Students Projects: A good example of leverage

May 17th, 2007 by seth bindernagel

Student volunteers bring so much to Mozilla, whether by contributing to the code base, participating in our Campus Reps program through Facebook, or working on special projects for our community or for our marketing team.

I’ve had two great experiences with student teams in the recent past:

JT, Asa and I met with a team of students from Stanford’s GEM program who have done some research on internet users in Brazil & India. They are helping us understand a lot about the country context and how Mozilla might help empower more community members in those regions. Speaking of empowered, the students are also excited because they are providing us with highly useful analysis to help prepare our team as we reach out to our community.

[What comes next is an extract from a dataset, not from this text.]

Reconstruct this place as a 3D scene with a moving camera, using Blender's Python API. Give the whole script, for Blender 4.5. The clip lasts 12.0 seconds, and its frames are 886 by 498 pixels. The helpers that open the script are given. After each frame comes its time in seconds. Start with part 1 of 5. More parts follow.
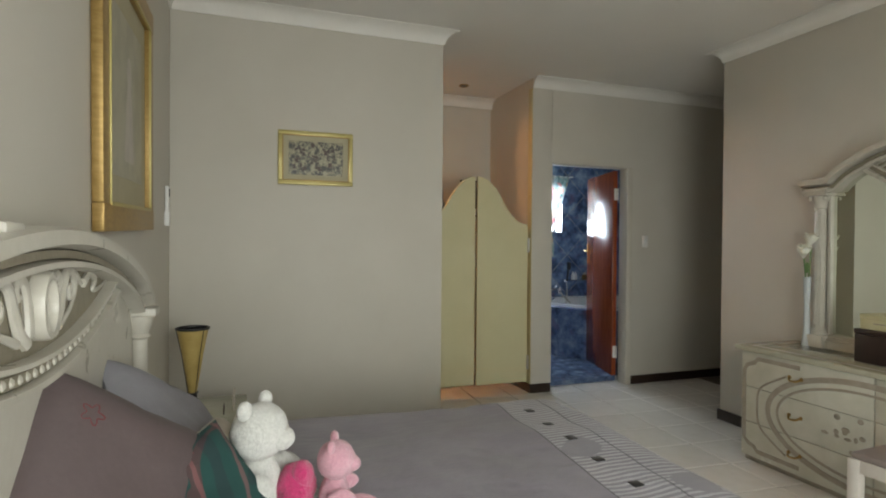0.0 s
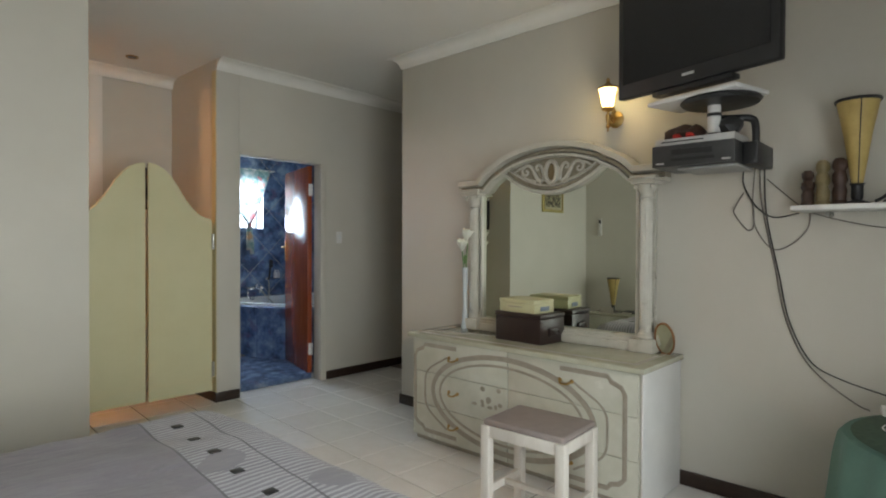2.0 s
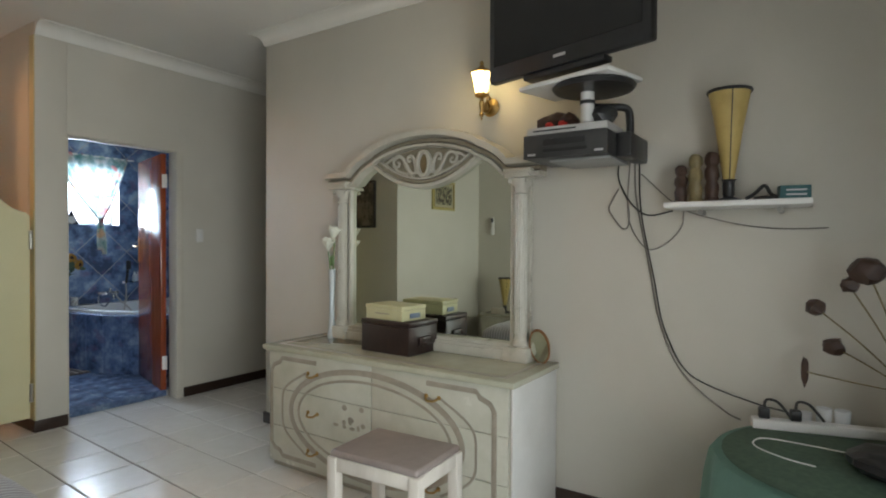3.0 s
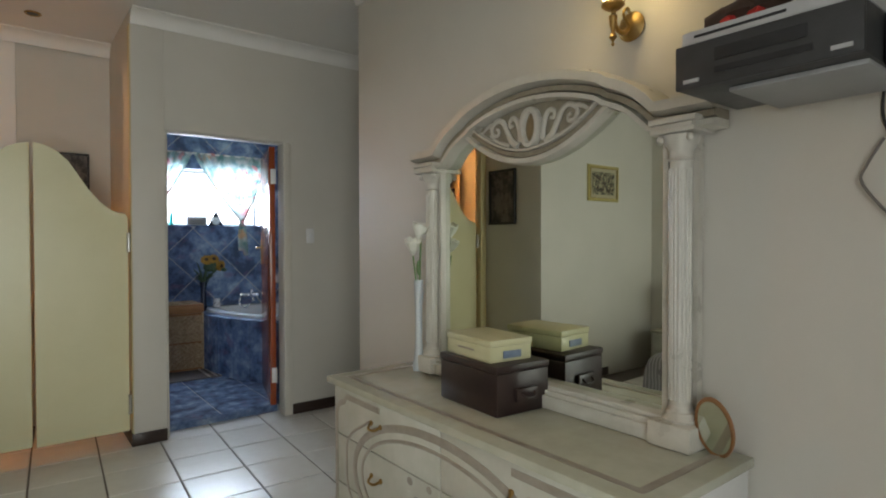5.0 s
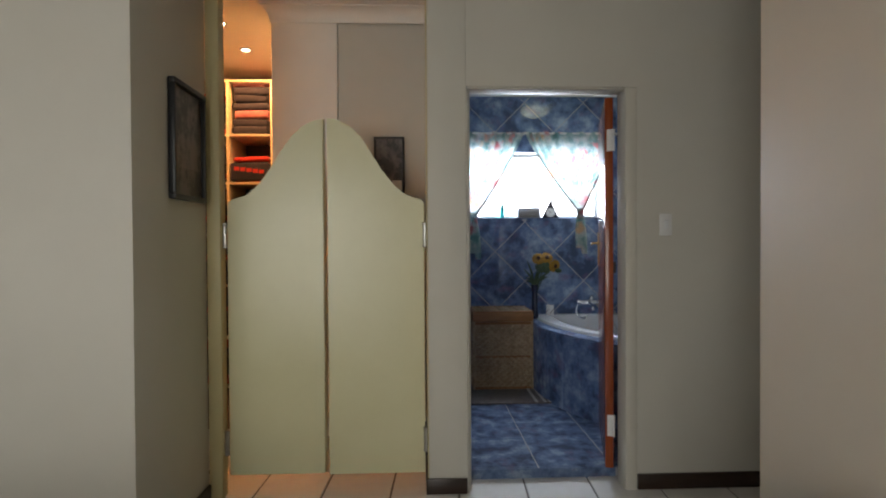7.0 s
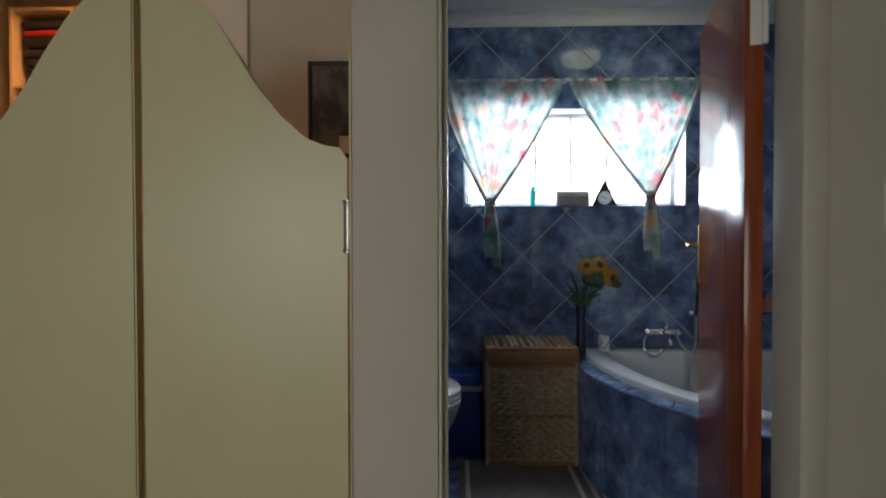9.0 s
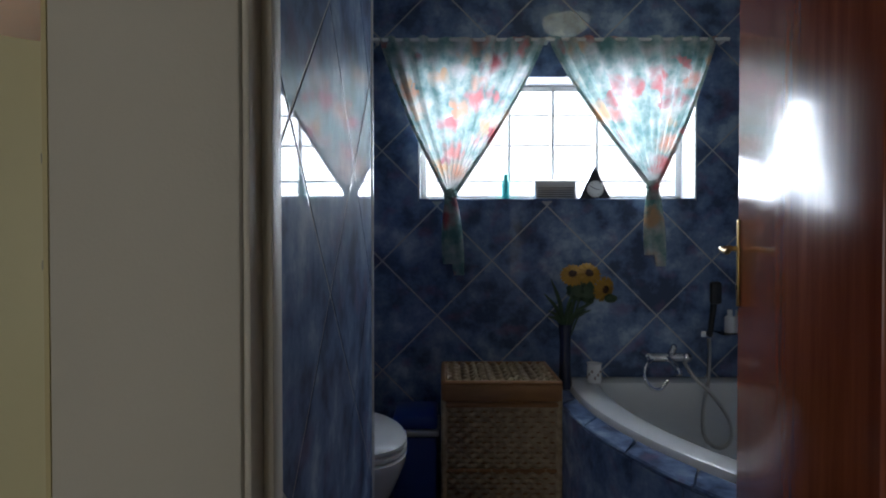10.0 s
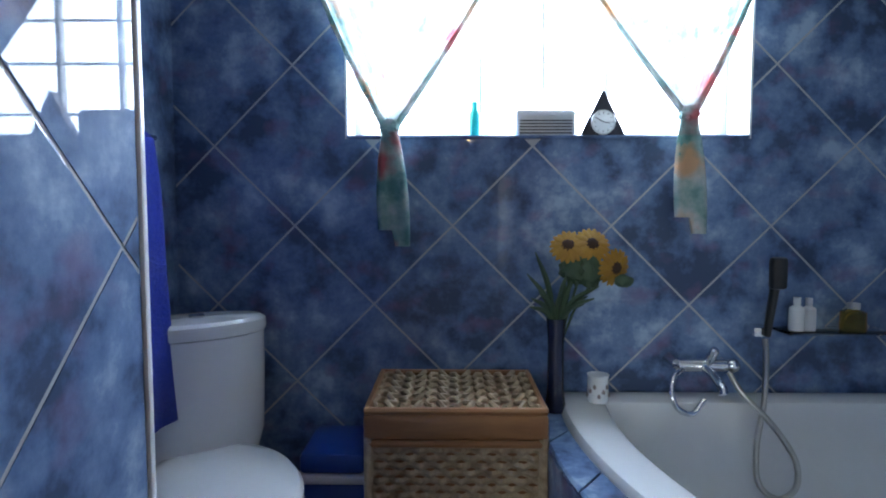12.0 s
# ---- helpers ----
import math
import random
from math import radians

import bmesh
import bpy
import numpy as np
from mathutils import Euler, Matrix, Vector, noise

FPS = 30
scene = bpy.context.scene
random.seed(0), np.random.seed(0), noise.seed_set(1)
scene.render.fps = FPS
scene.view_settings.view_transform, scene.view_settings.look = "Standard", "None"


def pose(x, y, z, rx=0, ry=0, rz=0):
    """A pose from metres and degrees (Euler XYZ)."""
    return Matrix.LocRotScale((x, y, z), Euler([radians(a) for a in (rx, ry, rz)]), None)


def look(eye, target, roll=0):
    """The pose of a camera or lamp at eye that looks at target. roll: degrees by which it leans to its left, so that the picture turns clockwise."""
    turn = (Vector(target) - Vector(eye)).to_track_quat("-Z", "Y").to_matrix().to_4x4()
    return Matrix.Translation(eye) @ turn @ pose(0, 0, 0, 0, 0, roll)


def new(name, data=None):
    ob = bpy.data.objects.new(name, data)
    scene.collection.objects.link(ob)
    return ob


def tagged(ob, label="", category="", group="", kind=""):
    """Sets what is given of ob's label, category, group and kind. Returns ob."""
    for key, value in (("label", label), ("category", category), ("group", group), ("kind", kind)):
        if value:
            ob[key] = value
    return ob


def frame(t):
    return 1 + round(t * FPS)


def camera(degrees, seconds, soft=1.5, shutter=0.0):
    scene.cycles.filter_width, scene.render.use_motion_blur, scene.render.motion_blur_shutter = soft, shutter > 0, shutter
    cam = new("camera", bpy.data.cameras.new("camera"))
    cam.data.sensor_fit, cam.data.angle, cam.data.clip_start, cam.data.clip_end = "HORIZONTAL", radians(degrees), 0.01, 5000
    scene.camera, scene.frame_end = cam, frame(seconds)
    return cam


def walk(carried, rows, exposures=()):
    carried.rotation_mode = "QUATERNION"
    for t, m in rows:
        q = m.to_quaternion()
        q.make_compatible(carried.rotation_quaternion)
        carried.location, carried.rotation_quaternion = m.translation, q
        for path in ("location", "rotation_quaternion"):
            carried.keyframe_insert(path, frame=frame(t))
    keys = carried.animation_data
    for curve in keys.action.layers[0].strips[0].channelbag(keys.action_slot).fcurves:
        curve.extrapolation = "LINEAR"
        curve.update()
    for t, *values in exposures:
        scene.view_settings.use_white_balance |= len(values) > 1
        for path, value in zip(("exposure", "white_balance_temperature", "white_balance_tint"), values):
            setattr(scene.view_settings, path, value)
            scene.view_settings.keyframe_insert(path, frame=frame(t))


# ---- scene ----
cam = camera(76.70, 12.0, 2.0)
ROWS = [
    (0, -0.3345, 0.2009, 1.3281, 89.408, -0.465, -19.488),
    (0.5, -0.2521, 0.2052, 1.3202, 89.523, -0.253, -26.781),
    (1, -0.2032, 0.2093, 1.3125, 89.594, -0.238, -33.767),
    (1.5, -0.1330, 0.1729, 1.3050, 89.605, -0.327, -40.028),
    (2, -0.0274, 0.1651, 1.3061, 89.432, -0.178, -47.070),
    (2.5, 0.1285, 0.1742, 1.3174, 89.298, -0.236, -54.228),
    (2.7, 0.2320, 0.1877, 1.3088, 89.356, -0.253, -56.434),
    (4.3, 1.1116, 0.3543, 1.3110, 89.284, 0.089, -52.351),
    (4.5, 1.1802, 0.3986, 1.3244, 89.190, 0.053, -48.734),
    (5, 1.3817, 0.5610, 1.3252, 89.088, 0.128, -37.948),
    (5.5, 1.5857, 0.7775, 1.3193, 89.195, 0.232, -26.967),
    (6, 1.7372, 1.0403, 1.2957, 89.164, 0.211, -16.157),
    (6.5, 1.8366, 1.3835, 1.2931, 89.045, 0.272, -8.936),
    (7, 1.9600, 1.7570, 1.2827, 89.215, 0.335, -2.390),
    (7.2, 1.9950, 1.9110, 1.2796, 89.337, 0.417, -0.470),
    (8.8, 2.2000, 3.1350, 1.2882, 88.956, 0.089, 1.450),
    (9, 2.2360, 3.2620, 1.2852, 89.020, 0.098, 1.560),
    (9.5, 2.2850, 3.6400, 1.2883, 89.121, 0.119, 0.740),
    (10, 2.3940, 3.9470, 1.2845, 89.168, 0.046, 0.250),
    (10.5, 2.4780, 4.2272, 1.2822, 89.159, 0.004, -0.260),
    (11, 2.5167, 4.4626, 1.2769, 89.038, -0.027, -0.328),
    (11.5, 2.5485, 4.6318, 1.2886, 88.009, -0.022, -0.172),
    (12, 2.6028, 4.7458, 1.2342, 86.278, -0.027, 0.717),
]
EXPOSURES = [(0.0, 0.0, 6500, 10), (2.5, 0.18, 6100, 10), (4.5, 0.05, 6100, 10), (5.5, -0.05, 6400, 12), (6.5, -0.1, 6500, 13), (7.2, -0.12, 6550, 14), (8.8, -0.5, 6600, 13),
             (9.5, -0.88, 6700, 14), (10.0, -1.18, 6500, 14), (10.5, -1.48, 6350, 14), (11.0, -1.48, 6150, 13), (11.5, -0.30, 5950, 12), (12.0, 0.42, 5850, 12)]
walk(cam, [(t, pose(x, y, z, rx, ry, rz)) for t, x, y, z, rx, ry, rz in ROWS], EXPOSURES)

# ---- light ----
world = bpy.data.worlds.new("sky")
scene.world = world
world.use_nodes = True
_n = world.node_tree.nodes
_sky = _n.new("ShaderNodeTexSky")
_sky.sky_type, _sky.sun_disc, _sky.sun_elevation, _sky.sun_rotation = "NISHITA", False, radians(50), radians(70)
world.node_tree.links.new(_sky.outputs[0], _n["Background"].inputs[0])
_n["Background"].inputs[1].default_value = 0.12


def area_lamp(name, place, target, sx, sy, watts, colour):
    d = bpy.data.lights.new(name, "AREA")
    d.shape, d.size, d.size_y, d.energy, d.color = "RECTANGLE", sx, sy, watts, colour
    ob = new(name, d)
    ob.matrix_world = look(place, target)
    return ob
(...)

The second experience was with a team of MBA students from Berkeley. The students were taking the Information and Technology Based Marketing class, and looked at our survey program from last summer that we created to understand why people were using Firefox, how they learned about it, and what kept people using it. The team found a lot of interesting new ideas for Mozilla to consider including how to make the surveys more simple, who to target to get better data, what types of responses to offer to allow for statistical testing, and how to avoid leading questions that greatly impact people’s answers. It was great work by the students.

If anyone is interested in learning more about what these students are doing, email me. Happy to share. Also, it would be good to learn about other examples if you have them. Finally, if you’re a student and want to contribute, email me.

p.s. Totally unrelated but I went camping in Arizona last weekend and hiked through Tonto Natural Bridge. Pretty awesome.